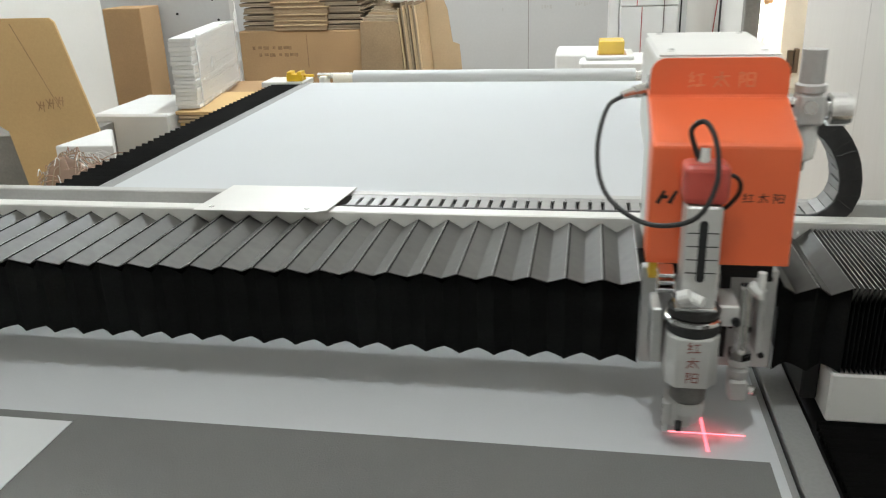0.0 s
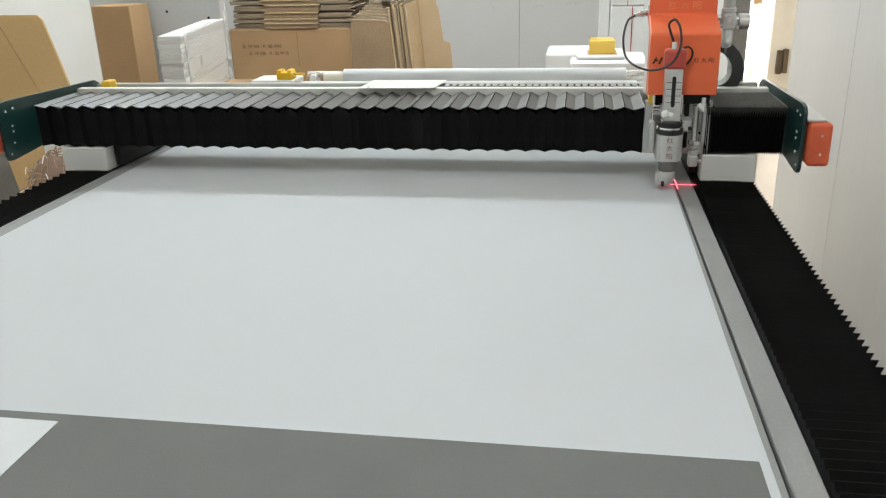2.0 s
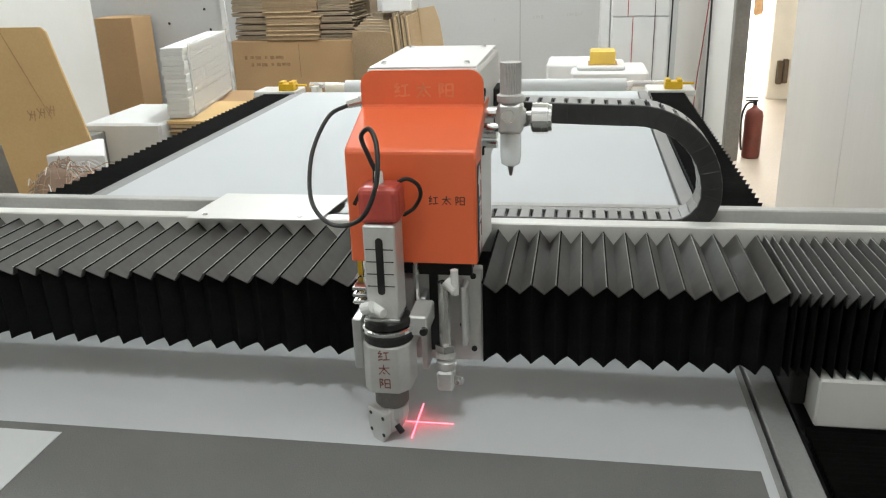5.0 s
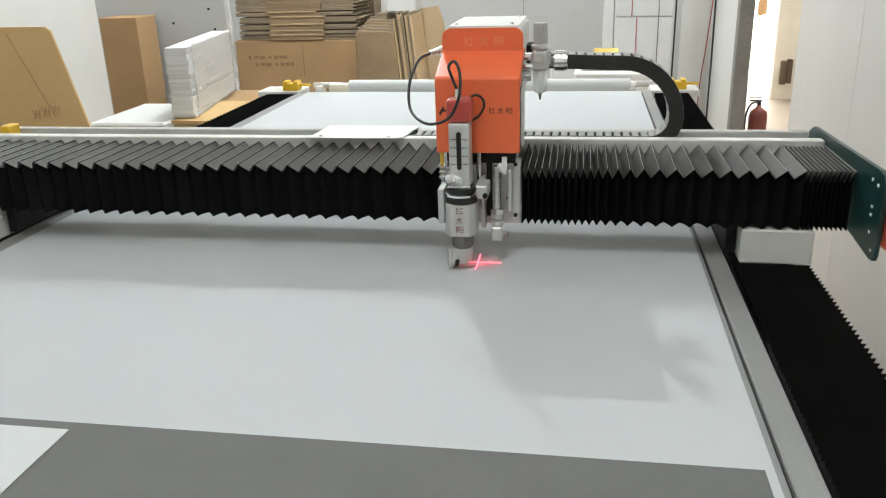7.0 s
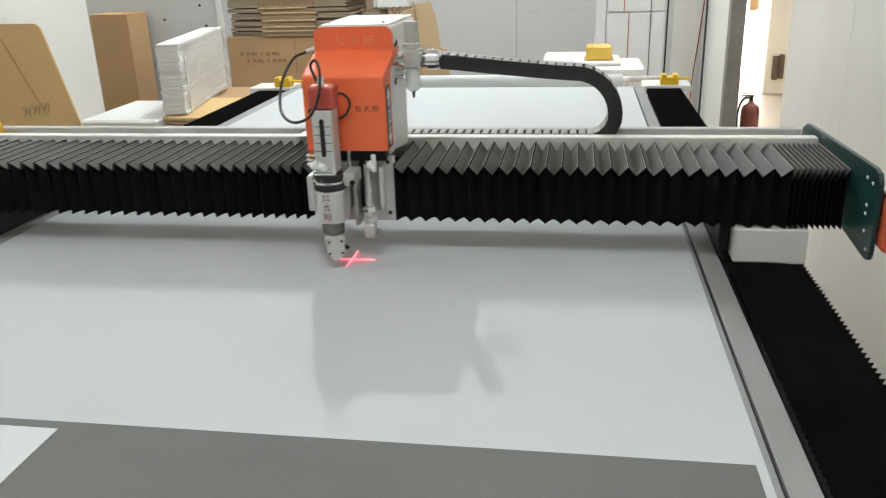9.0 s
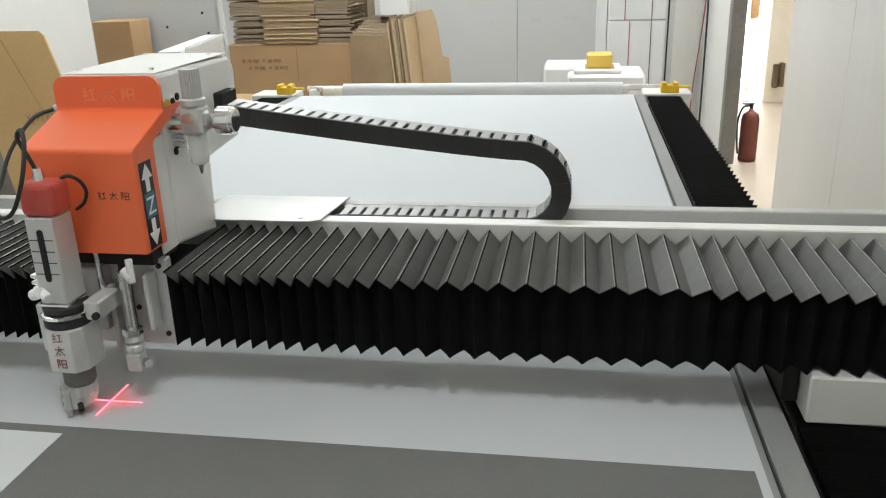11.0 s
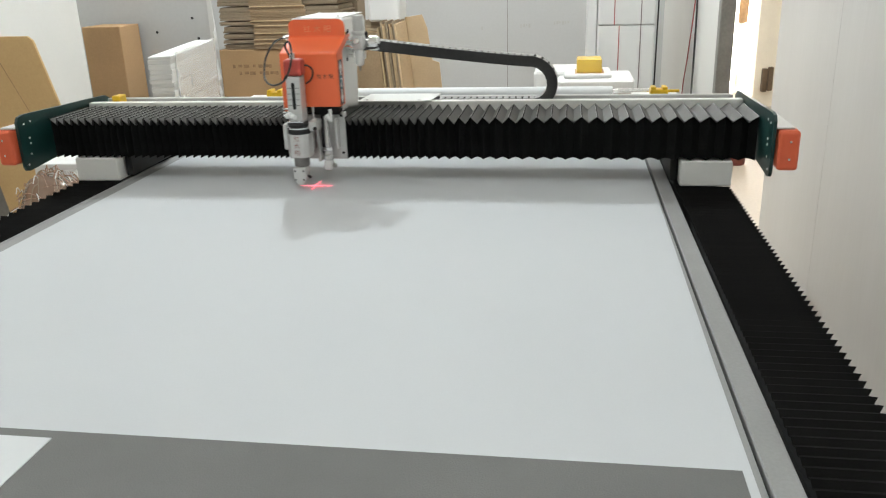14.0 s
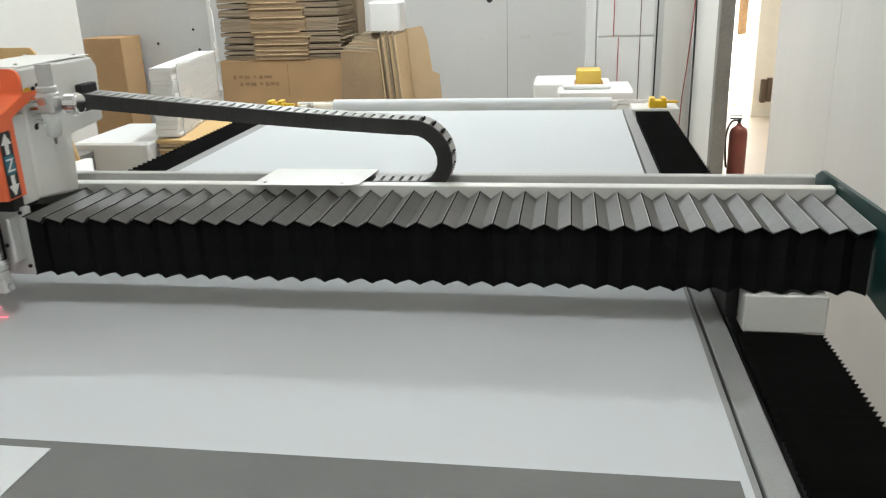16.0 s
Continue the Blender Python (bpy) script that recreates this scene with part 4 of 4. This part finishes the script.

* * *

The listing above needs to be output again exactly. Don't include the pictures.

0.0 s
2.0 s
5.0 s
7.0 s
9.0 s
11.0 s
14.0 s
16.0 s
Continue the Blender Python (bpy) script that recreates this scene with part 4 of 4. This part finishes the script.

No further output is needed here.